*Directions for this task:*
Leaving out every picture, quote the data below exactly as it appears.
--- start Data block ---
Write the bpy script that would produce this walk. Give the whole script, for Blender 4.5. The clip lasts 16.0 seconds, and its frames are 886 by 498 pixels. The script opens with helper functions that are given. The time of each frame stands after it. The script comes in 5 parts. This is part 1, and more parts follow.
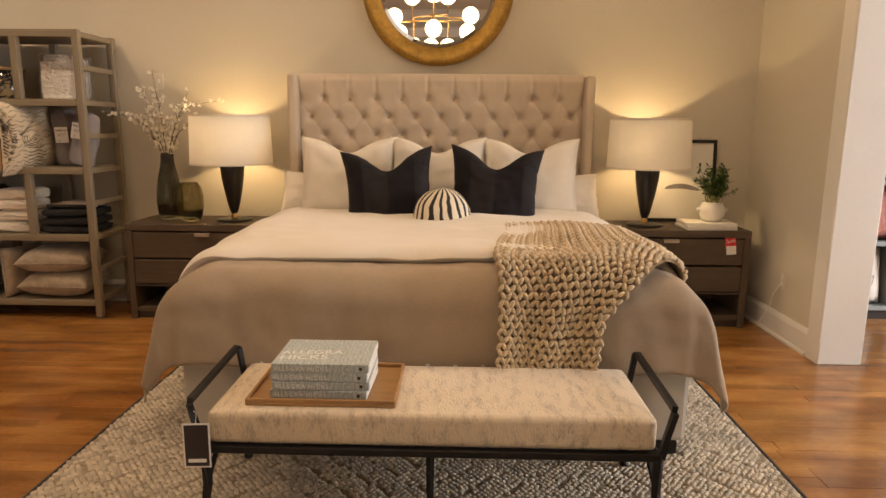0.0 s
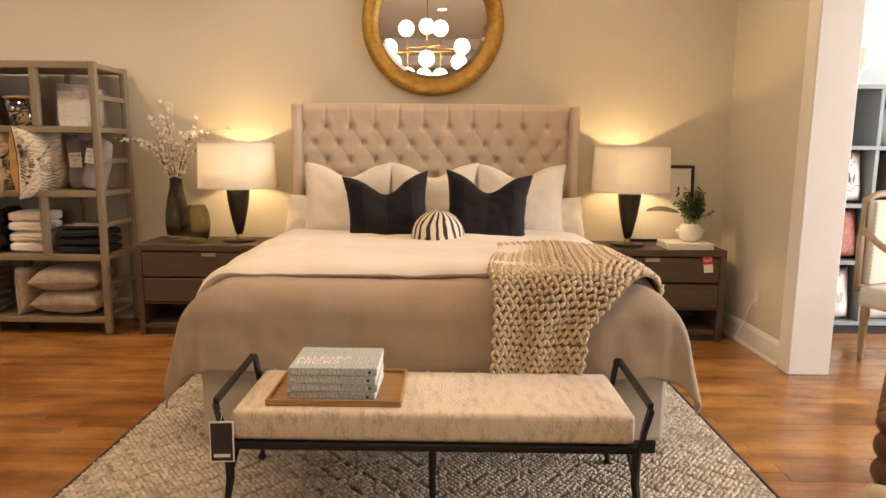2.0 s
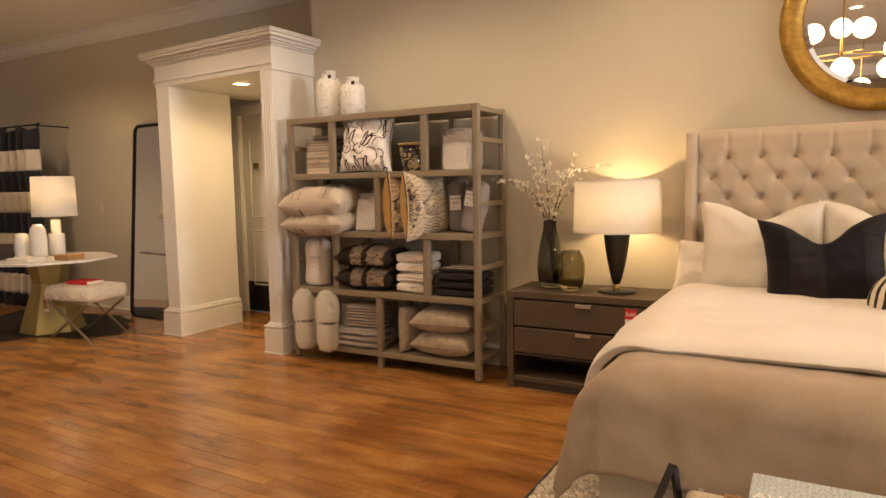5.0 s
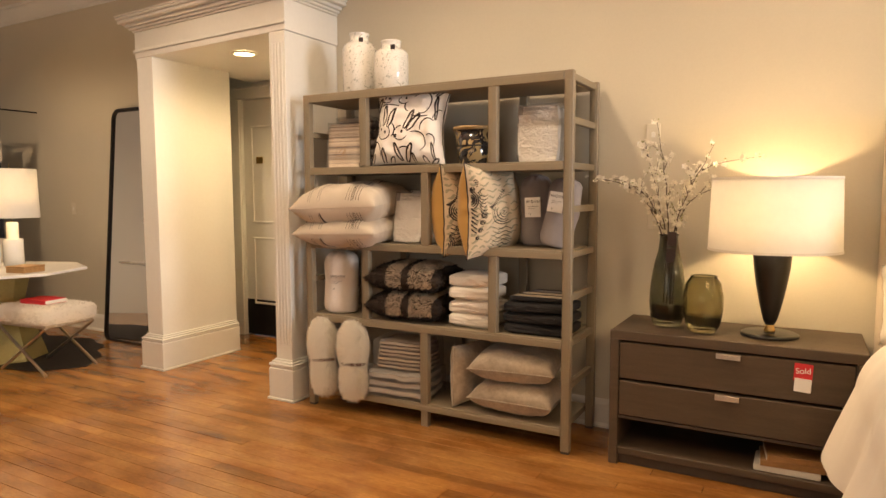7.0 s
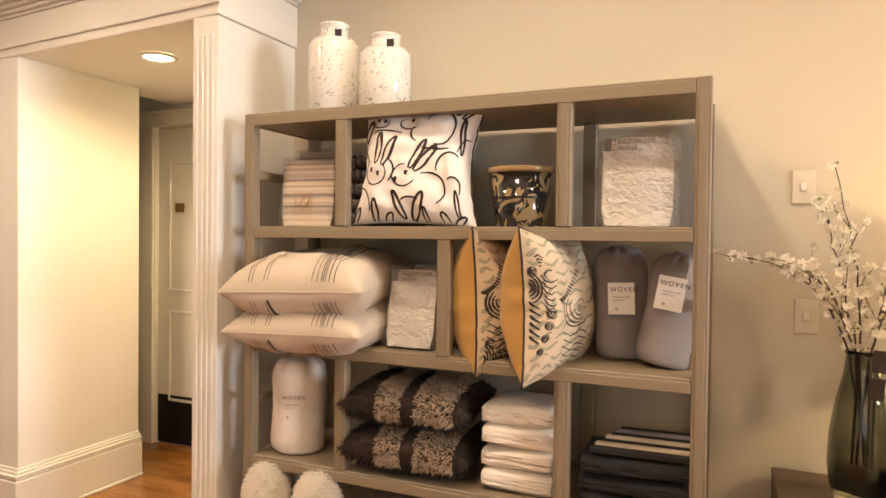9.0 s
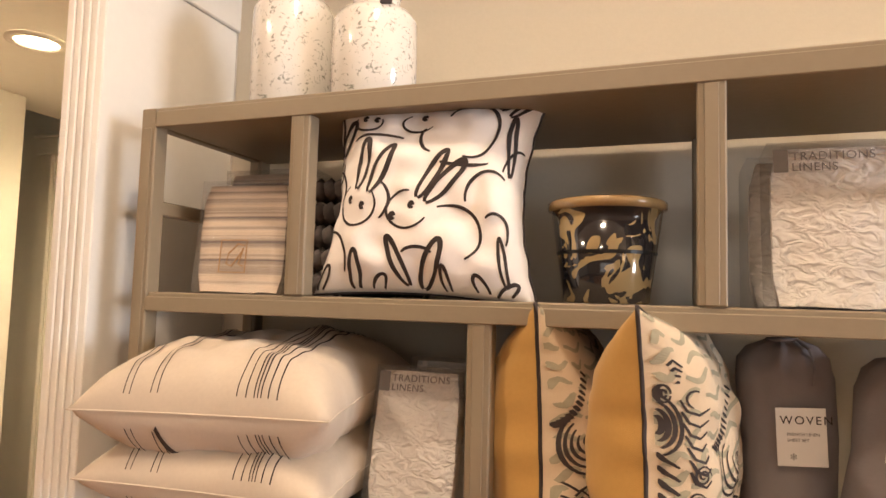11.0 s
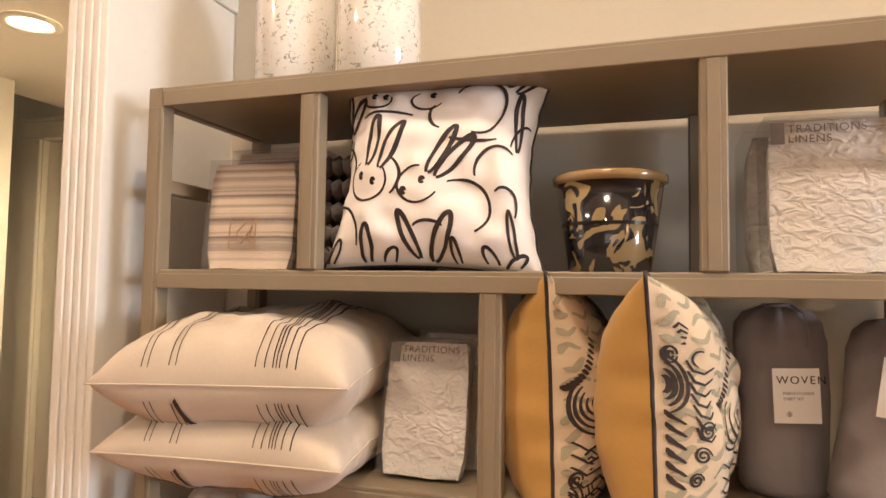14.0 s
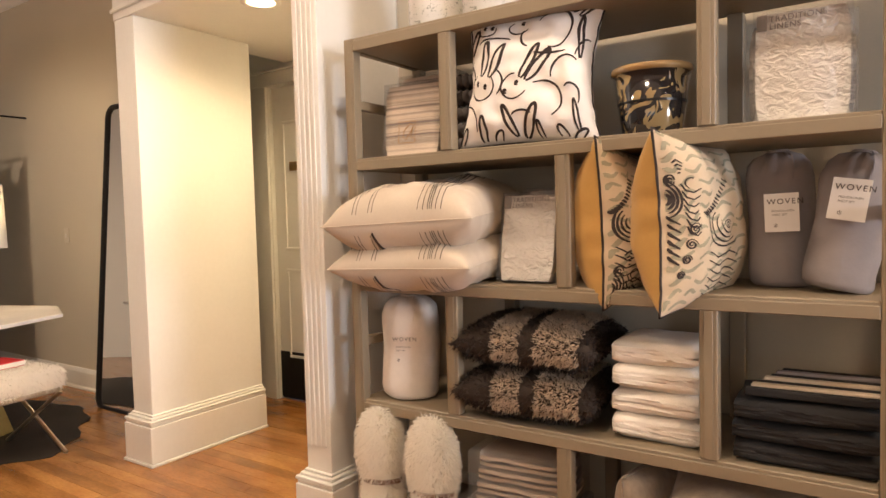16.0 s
--- end Data block ---
*Output below:*
Write the bpy script that would produce this walk. Give the whole script, for Blender 4.5. The clip lasts 16.0 seconds, and its frames are 886 by 498 pixels. The script opens with helper functions that are given. The time of each frame stands after it. The script comes in 5 parts. This is part 1, and more parts follow.
0.0 s
2.0 s
5.0 s
7.0 s
9.0 s
11.0 s
14.0 s
16.0 s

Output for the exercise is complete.